--- DATA SECTION ---

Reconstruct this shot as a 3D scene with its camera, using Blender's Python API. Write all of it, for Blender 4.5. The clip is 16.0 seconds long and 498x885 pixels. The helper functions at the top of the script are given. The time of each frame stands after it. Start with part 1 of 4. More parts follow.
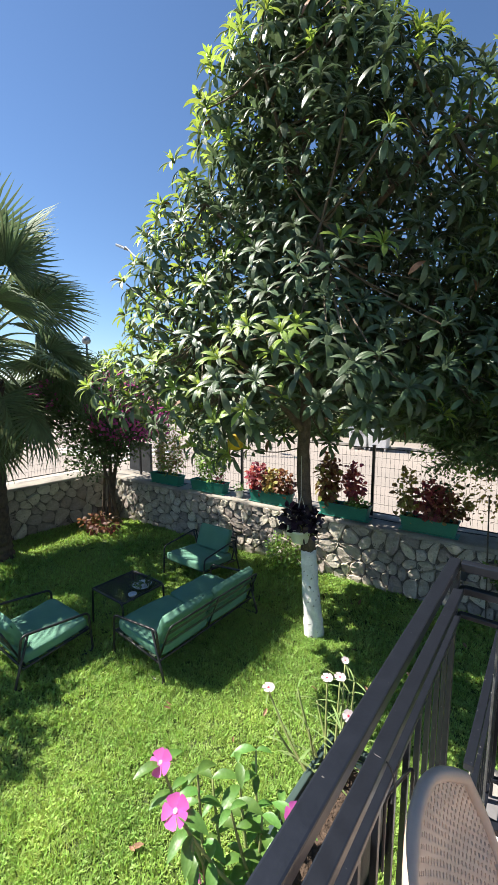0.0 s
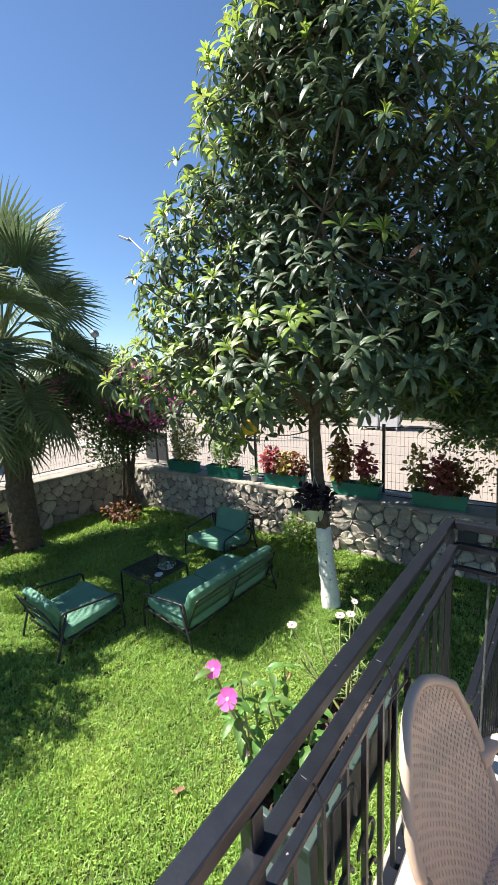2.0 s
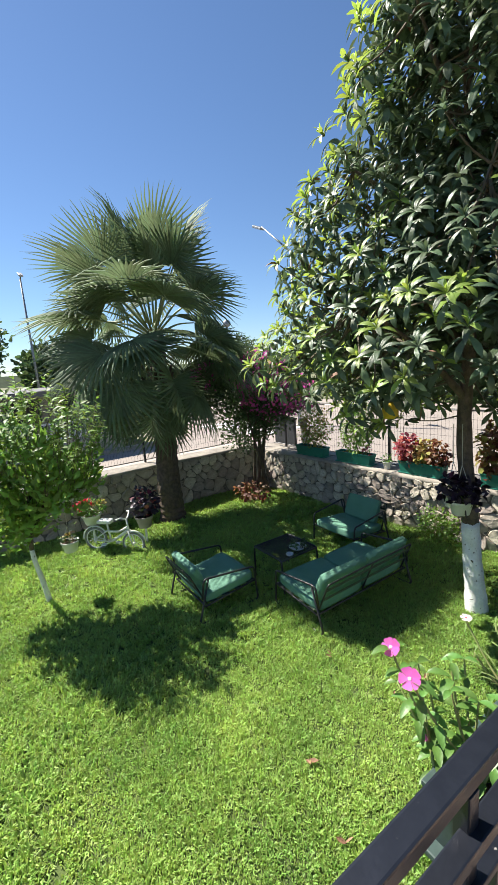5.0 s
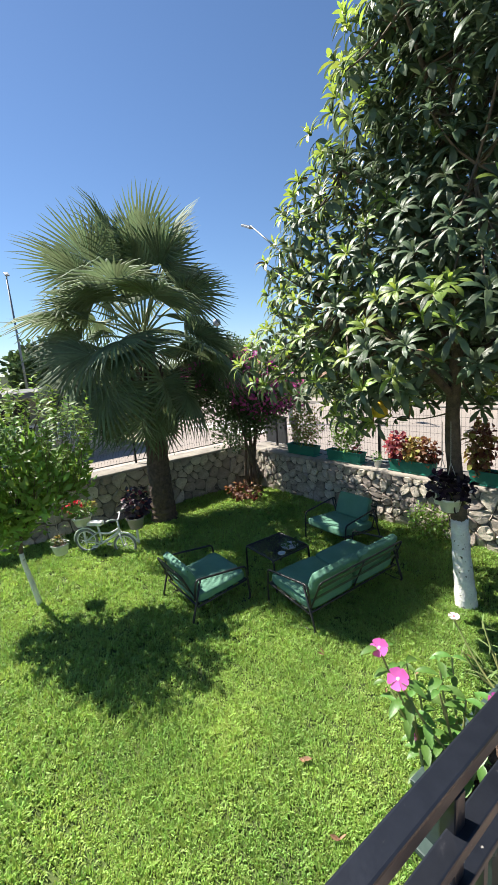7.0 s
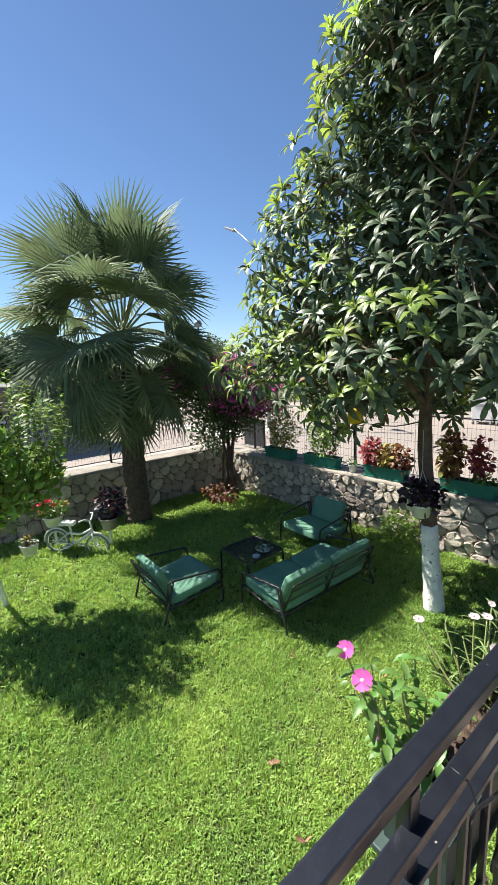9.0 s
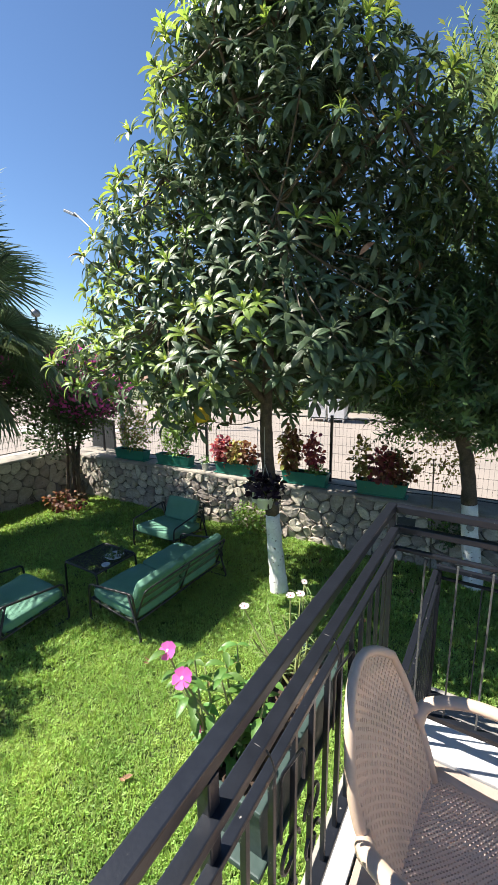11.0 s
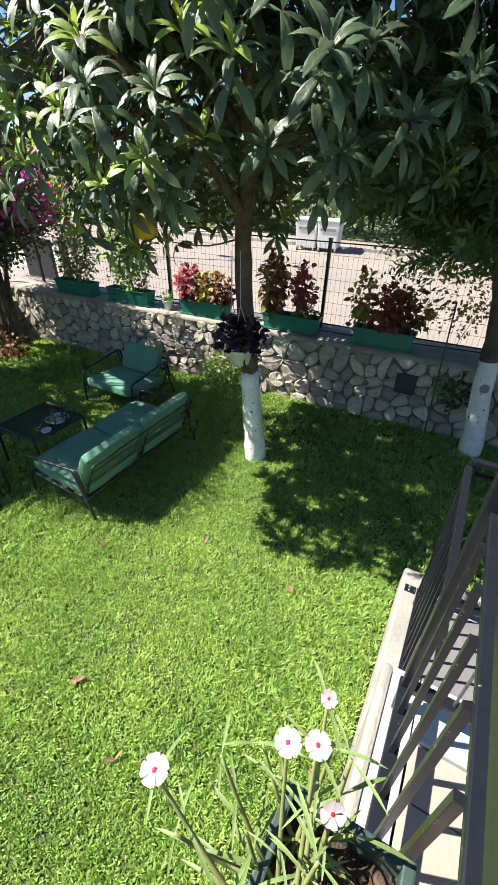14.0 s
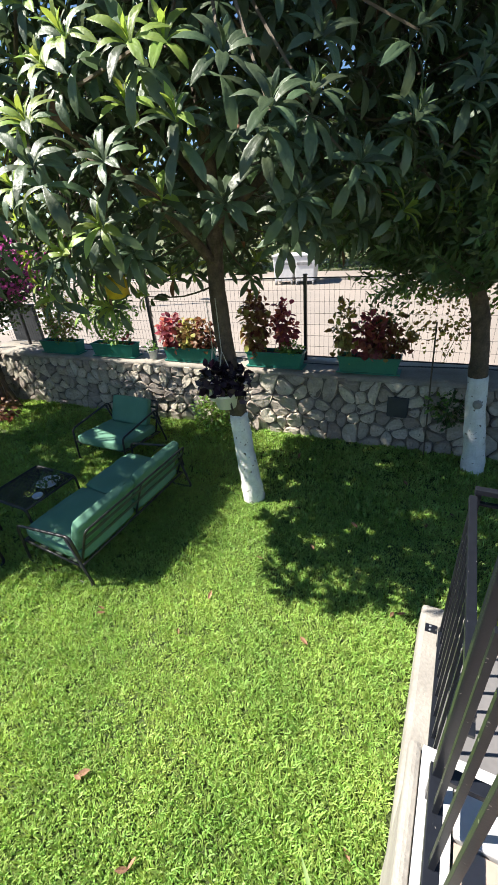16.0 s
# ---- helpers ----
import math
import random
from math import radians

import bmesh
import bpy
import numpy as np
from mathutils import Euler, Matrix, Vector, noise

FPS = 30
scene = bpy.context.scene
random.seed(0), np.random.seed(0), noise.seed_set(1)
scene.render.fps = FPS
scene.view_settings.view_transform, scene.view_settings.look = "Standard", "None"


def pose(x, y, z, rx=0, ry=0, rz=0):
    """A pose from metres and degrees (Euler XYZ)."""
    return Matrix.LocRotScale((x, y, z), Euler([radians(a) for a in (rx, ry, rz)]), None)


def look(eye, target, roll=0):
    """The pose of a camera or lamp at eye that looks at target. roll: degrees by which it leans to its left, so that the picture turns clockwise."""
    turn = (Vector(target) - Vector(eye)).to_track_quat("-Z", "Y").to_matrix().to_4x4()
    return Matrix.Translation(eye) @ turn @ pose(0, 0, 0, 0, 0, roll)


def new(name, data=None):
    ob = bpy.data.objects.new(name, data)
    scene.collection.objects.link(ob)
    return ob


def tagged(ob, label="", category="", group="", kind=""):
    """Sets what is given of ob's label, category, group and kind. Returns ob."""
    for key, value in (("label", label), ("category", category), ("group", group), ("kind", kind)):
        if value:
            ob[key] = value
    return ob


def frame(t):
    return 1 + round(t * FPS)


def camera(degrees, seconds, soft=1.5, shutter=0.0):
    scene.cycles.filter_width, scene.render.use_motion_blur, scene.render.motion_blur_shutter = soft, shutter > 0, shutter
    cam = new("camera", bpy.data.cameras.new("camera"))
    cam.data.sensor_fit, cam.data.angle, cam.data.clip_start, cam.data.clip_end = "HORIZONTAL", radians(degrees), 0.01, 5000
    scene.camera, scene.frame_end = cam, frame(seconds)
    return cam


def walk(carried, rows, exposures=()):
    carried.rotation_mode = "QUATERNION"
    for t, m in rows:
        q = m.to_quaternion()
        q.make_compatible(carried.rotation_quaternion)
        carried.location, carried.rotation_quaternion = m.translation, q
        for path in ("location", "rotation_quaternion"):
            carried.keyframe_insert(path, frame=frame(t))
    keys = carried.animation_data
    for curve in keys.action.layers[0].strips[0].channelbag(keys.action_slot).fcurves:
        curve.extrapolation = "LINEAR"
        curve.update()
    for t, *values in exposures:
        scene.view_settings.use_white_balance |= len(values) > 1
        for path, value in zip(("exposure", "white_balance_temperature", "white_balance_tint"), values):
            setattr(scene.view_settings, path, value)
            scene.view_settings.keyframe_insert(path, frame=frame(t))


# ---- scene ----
cam = camera(63.4, 16.0)
PATH = [
    (0, (0.636, 0.333, 2.816), (-0.561, 1.911, 2.540), -0.1),
    (0.5, (0.586, 0.375, 2.842), (-0.754, 1.854, 2.719), -1.2),
    (1, (0.611, 0.313, 2.843), (-0.665, 1.838, 2.638), -0.8),
    (1.5, (0.709, 0.193, 2.839), (-0.452, 1.795, 2.543), -1.6),
    (2, (0.742, 0.157, 2.836), (-0.495, 1.691, 2.491), -2.9),
    (2.5, (0.693, 0.124, 2.801), (-0.768, 1.433, 2.414), -4.9),
    (3, (0.645, 0.081, 2.787), (-0.970, 1.187, 2.378), -5.1),
    (3.5, (0.656, 0.072, 2.801), (-0.998, 1.129, 2.413), -4.5),
    (4, (0.653, 0.045, 2.808), (-0.998, 1.116, 2.449), -4.2),
    (6.5, (0.660, 0.045, 2.827), (-0.960, 1.148, 2.426), -5.0),
    (7, (0.658, 0.057, 2.825), (-0.956, 1.175, 2.443), -4.9),
    (7.5, (0.661, 0.066, 2.824), (-0.942, 1.203, 2.449), -4.3),
    (8, (0.666, 0.060, 2.827), (-0.917, 1.221, 2.452), -3.6),
    (10.5, (0.693, 0.078, 2.827), (-0.599, 1.555, 2.446), -1.1),
    (11, (0.737, 0.136, 2.825), (-0.295, 1.802, 2.423), -0.7),
    (11.5, (0.796, 0.232, 2.814), (0.059, 2.025, 2.322), -1.5),
    (12, (0.752, 0.409, 2.781), (0.033, 2.151, 2.111), -2.8),
    (12.5, (0.640, 0.546, 2.731), (-0.111, 2.198, 1.893), -2.0),
    (13, (0.515, 0.625, 2.732), (-0.246, 2.215, 1.788), -0.1),
    (13.5, (0.389, 0.771, 2.674), (-0.395, 2.292, 1.639), 1.2),
    (14, (0.278, 1.001, 2.609), (-0.509, 2.459, 1.489), 1.2),
    (14.5, (0.281, 1.082, 2.602), (-0.466, 2.548, 1.464), 0.2),
    (15, (0.286, 1.117, 2.618), (-0.461, 2.610, 1.516), -2.1),
    (15.5, (0.271, 1.131, 2.628), (-0.519, 2.650, 1.593), -4.2),
    (16, (0.280, 1.148, 2.642), (-0.548, 2.679, 1.657), -5.1),
]
EXPOSE = [(0, 1.38), (1.5, 1.42), (2.5, 1.42), (3.5, 1.24), (8.0, 1.23), (10.5, 1.33), (11.5, 1.44), (12.5, 1.54), (14.0, 1.36), (16.0, 1.36)]
walk(cam, [(t, look(eye, target, roll)) for t, eye, target, roll in PATH], EXPOSE)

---

● WORK TO DO
Tell how many lines hold the string "carried", giving the number and nothing else.

● WRITTEN RESPONSE
6